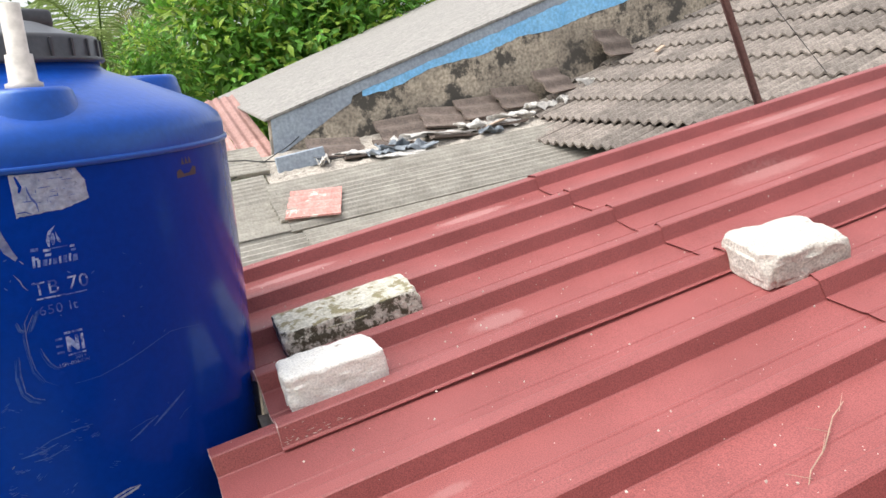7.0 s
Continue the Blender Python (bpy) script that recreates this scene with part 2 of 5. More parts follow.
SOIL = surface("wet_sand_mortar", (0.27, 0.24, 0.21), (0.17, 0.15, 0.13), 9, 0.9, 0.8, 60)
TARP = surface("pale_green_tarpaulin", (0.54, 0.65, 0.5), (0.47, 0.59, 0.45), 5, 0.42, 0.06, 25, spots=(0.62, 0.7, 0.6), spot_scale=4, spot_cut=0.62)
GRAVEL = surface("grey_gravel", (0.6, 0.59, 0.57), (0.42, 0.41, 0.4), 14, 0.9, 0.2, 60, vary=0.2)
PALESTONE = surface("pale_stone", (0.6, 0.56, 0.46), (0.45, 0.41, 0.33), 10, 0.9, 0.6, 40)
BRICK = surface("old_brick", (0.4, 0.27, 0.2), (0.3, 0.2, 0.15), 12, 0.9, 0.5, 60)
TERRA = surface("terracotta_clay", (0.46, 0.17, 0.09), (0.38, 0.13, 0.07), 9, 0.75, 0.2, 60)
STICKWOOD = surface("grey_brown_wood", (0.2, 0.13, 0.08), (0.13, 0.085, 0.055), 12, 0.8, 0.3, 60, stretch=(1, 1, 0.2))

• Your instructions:
From the material above, reproduce everything verbatim except the pictures.

• Expected answer:
7.0 s
Continue the Blender Python (bpy) script that recreates this scene with part 2 of 5. More parts follow.
SOIL = surface("wet_sand_mortar", (0.27, 0.24, 0.21), (0.17, 0.15, 0.13), 9, 0.9, 0.8, 60)
TARP = surface("pale_green_tarpaulin", (0.54, 0.65, 0.5), (0.47, 0.59, 0.45), 5, 0.42, 0.06, 25, spots=(0.62, 0.7, 0.6), spot_scale=4, spot_cut=0.62)
GRAVEL = surface("grey_gravel", (0.6, 0.59, 0.57), (0.42, 0.41, 0.4), 14, 0.9, 0.2, 60, vary=0.2)
PALESTONE = surface("pale_stone", (0.6, 0.56, 0.46), (0.45, 0.41, 0.33), 10, 0.9, 0.6, 40)
BRICK = surface("old_brick", (0.4, 0.27, 0.2), (0.3, 0.2, 0.15), 12, 0.9, 0.5, 60)
TERRA = surface("terracotta_clay", (0.46, 0.17, 0.09), (0.38, 0.13, 0.07), 9, 0.75, 0.2, 60)
STICKWOOD = surface("grey_brown_wood", (0.2, 0.13, 0.08), (0.13, 0.085, 0.055), 12, 0.8, 0.3, 60, stretch=(1, 1, 0.2))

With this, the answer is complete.